Fred Allen

28647, Lance Corporal, 4th Battalion, Grenadier Guards, (4th Guards Brigade. 31st Division).

Missing In Action on the 12th April 1918.

Lance Corporal Fred Allen

Fred was born in Holloway, London in 1883. On Monday 18 May 1914, he married Ethel Caroline Canfield at Aston parish church.

He was posted to France in July 1917 and served continuously on the Western Front.

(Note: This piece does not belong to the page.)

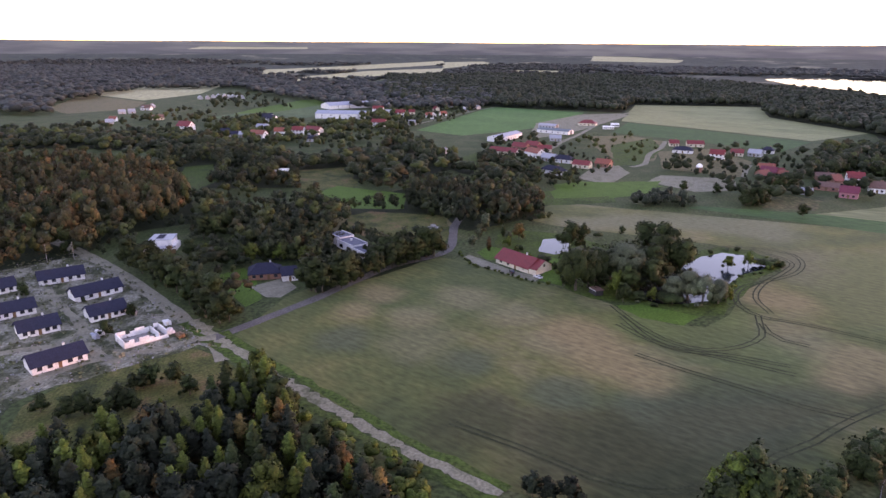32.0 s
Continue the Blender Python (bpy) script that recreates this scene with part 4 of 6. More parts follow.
# ---- poplar road with the bridge over the railway ----
HIGHWAY = smooth_line([(-890, 1570, 0.2), (-808, 1411, 0.5), (-754, 1312, 1.5), (-678, 1174, 3.0), (-635, 1101, 4.0), (-593, 1038, 5.0), (-552, 981, 6.0), (-517, 942, 6.5), (-458, 893, 5.5), (-404, 870, 3.0), (-340, 855, 1.4), (-261, 842, 0.6), (-150, 828, 0.2), (0, 815, 0.2), (207, 797, 0.2), (330, 777, 0.2), (560, 720, 0.2)], 12)


def embankment():
    v, f = [], []
    for i, q in enumerate(HIGHWAY):
        d = (HIGHWAY[min(i + 1, len(HIGHWAY) - 1)] - HIGHWAY[max(i - 1, 0)])
        d.z = 0
        d.normalize()
        s = Vector((d.y, -d.x, 0))
        for e in (-5.0 - 1.6 * q.z, -5.0, 5.0, 5.0 + 1.6 * q.z):
            p = q + s * e
            v.append((p.x, p.y, q.z - 0.1 if abs(e) == 5.0 else 0.02))
        if i:
            o = (i - 1) * 4
            gap = abs((q - RAIL0).dot(RAIL_N)) < 9
            f += [] if gap else [(o + j, o + j + 1, o + 5 + j, o + 4 + j) for j in range(3)]
    return tagged(new("embankment", mesh_of("embankment", v, f, M["ground"])), "grassy embankment carrying the main road", "", "", "structure")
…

On 21 March 1918, the Germans launched their Spring Offensive, often referred to as the Kaiserschlacht ("Kaiser's Battle"), but also known as the Ludendorff offensive. This was a series of assaults along the Western Front aimed at breaking through the Allied lines, outflanking the British forces and forcing the French to seek armistice terms. On 11 April 1918, the 31st Division, with whom Fred's battalion were serving, were called forward in ex-London buses to form a defensive line near Estaires. This was to allow retreating British and Portuguese troops to withdraw. Next day the Germans threw in all their reserves to try and capture Hazebrouck.  At dawn on the 12th April 1918 the Battalion arrived at the village of L’Epinette. Due to the fact that there were insufficient tools the companies were not well dug in and were highly vulnerable to German machine gun and light artillery fire. A devastating barrage rained down on the troops and there was heavy fighting in the area. As a result the Battalion suffered a 90% casualty rate that day, one of whom was Fred Allen.

A post war pension card shows that the couple had a child, Thomas George Kitchener, who was born on 8 January 1917. Ethel remarried on 20 March 1922 to Albert Edward Gray of Aston.

Fred Allen has no known grave and his name is recorded on the Ploegsteert Memorial, Comines-Warneton, Belgium. (Panel 1.) 

Medal Entitlement: British War Medal & Victory Medal.